Geoscientists: Individuals studying earth science phenomenon are interested in the underlying causes of earthquakes. There is a current controversy about the possible relationship between hydraulic fracturing (“fracking”) as a means of oil and gas based energy production and earthquakes. Does fracking cause additional earthquake activity? A study of earthquake occurrences and fracking sites along with long term studies of earthquake occurrences is important in answering this question.

There are tensions among these stakeholders that are adjusted with new knowledge and the experience of earthquakes. For example:

To what extent should government regulate various types of building or activity in areas with different earthquake potential? Should a nuclear reactor, a chemical plant, or a gas pipeline be locatable in an earthquake prone area? What level of earthquake susceptible is sufficient to make this decision given that more distant locations may raise the cost to consumers of the services provided by these plants.
What is balance of responsibility between insurers and government for recovery and reconstruction? How does this balance change in the case of rare but possible events (the “big one” in California).
What is the public’s stance regarding possible unanticipated consequences of fracking if evidence mounts that it is related to some additional earthquake risk? At what price is “cheap” energy affordable if areas previously unaccustomed to earthquakes become more earthquake prone?

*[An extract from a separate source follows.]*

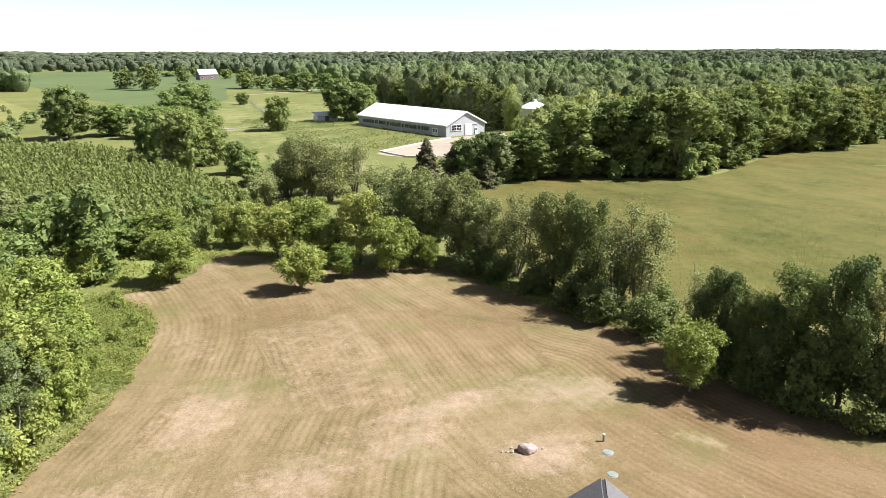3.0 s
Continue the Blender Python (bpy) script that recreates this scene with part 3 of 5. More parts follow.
def hay_meadow():
    """The uncut meadow: one gently rolling sheet, and the coarse stalks that stand out of it."""
    s = 2.0
    X, Y = np.meshgrid(np.arange(42, 368, s), np.arange(-78, 130, s), indexing="ij")
    ins = inside(X + s / 2, Y + s / 2, MEADOW)[:-1, :-1]
    idx = np.arange(X.size).reshape(X.shape)
    f = np.stack([idx[:-1, :-1], idx[1:, :-1], idx[1:, 1:], idx[:-1, 1:]], -1)[ins]
    used, f = np.unique(f, return_inverse=True)
    f = f.reshape(-1, 4)
    v = np.stack([X.ravel(), Y.ravel(), 0 * X.ravel()], 1)[used]
    rim = np.flatnonzero(np.bincount(f.ravel(), minlength=len(v)) < 4)
    fine = smooth_outline(MEADOW, 0.8, 0, 1)
    for k in rim:
        v[k, :2] = fine[np.argmin(np.hypot(fine[:, 0] - v[k, 0], fine[:, 1] - v[k, 1]))]
    v[:, 2] = 0.05 + meadow_rise(v[:, 0], v[:, 1])
    tagged(new("hay_meadow", mesh_of("hay_meadow", v, f, M_MEADOW, True)), "olive green uncut hay meadow with paler streaks", "meadow", kind="structure")
    gen = np.random.default_rng(47)
    n = 150000
    r, a = 45 + 85 * gen.uniform(size=n) ** 1.2, gen.uniform(radians(22), radians(112), n)
    P = np.column_stack([r * np.sin(a), r * np.cos(a)])
    thick = waves(gen, 16.0)(np.column_stack([P, np.zeros(n)])) + 0.8 * waves(gen, 5.0)(np.column_stack([P, np.zeros(n)]))
    P = P[inside(P[:, 0], P[:, 1], MEADOW) & (edge_distance(P[:, 0], P[:, 1], MEADOW[::3]) > 1.0) & (thick > gen.normal(size=n) * 1.2 + 0.2)]
    n = len(P)
    base = np.column_stack([P, 0.04 + meadow_rise(P[:, 0], P[:, 1])])
    t = gen.uniform(0, 6.28, n)
    side = np.stack([np.cos(t), np.sin(t), np.zeros(n)], 1) * gen.uniform(0.015, 0.04, (n, 1))
    tip = base + gen.normal(size=(n, 3)) * np.array([0.1, 0.1, 0]) + np.array([0, 0, 1.0]) * gen.uniform(0.08, 0.2, (n, 1))
    v = np.stack([base - side, base + side, tip], 1).reshape(-1, 3)
    tagged(new("meadow_stalks", mesh_of("meadow_stalks", v, np.arange(3 * n).reshape(n, 3), M_STALK)), "coarse green and straw stalks standing in the hay meadow", "grass", kind="stuff")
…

One an individual level, how can geologists resolve the moral dilemma of helping oil and gas companies to increase the level of fracking when its geological consequences are not clear?

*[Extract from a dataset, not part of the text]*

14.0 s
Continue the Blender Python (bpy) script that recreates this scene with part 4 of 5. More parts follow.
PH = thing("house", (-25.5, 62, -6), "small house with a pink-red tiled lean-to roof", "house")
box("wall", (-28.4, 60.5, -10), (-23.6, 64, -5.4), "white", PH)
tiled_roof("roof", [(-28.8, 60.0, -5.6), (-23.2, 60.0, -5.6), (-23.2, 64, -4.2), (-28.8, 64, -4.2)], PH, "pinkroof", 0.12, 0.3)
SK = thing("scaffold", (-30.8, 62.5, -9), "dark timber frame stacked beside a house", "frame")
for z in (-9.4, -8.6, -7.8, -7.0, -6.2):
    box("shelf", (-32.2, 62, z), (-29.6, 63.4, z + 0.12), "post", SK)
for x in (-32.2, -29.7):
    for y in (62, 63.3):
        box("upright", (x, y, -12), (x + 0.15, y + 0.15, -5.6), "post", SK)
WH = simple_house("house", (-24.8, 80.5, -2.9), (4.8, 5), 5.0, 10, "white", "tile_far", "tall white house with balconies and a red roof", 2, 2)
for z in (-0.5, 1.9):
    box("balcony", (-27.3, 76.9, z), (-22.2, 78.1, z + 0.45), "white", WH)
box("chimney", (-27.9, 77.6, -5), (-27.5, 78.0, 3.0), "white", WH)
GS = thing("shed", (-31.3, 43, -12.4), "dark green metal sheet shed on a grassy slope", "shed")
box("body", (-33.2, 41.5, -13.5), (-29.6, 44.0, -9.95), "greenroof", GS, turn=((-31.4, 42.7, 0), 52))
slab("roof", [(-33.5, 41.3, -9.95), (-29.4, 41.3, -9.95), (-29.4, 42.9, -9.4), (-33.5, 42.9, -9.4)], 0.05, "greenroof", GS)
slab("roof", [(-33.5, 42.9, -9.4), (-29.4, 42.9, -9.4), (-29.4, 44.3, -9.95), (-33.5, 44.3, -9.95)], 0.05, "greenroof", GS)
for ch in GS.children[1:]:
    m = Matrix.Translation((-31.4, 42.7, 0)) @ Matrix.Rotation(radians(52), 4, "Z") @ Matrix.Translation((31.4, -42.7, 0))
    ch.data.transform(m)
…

The above description has the focus on a national perspective - reflecting on the different levels of government, traditional zoning of land use and building codes, and the operation of insurance industries. These issues also have an international perspective. As earthquakes are global so are the potential impacts of “big data” studies of earthquake behavior. How do national governments and international organizations relate to the issues of preparedness, reconstruction, and recovery especially in countries with the potential for high impact from earthquakes but with poor or fragile economies?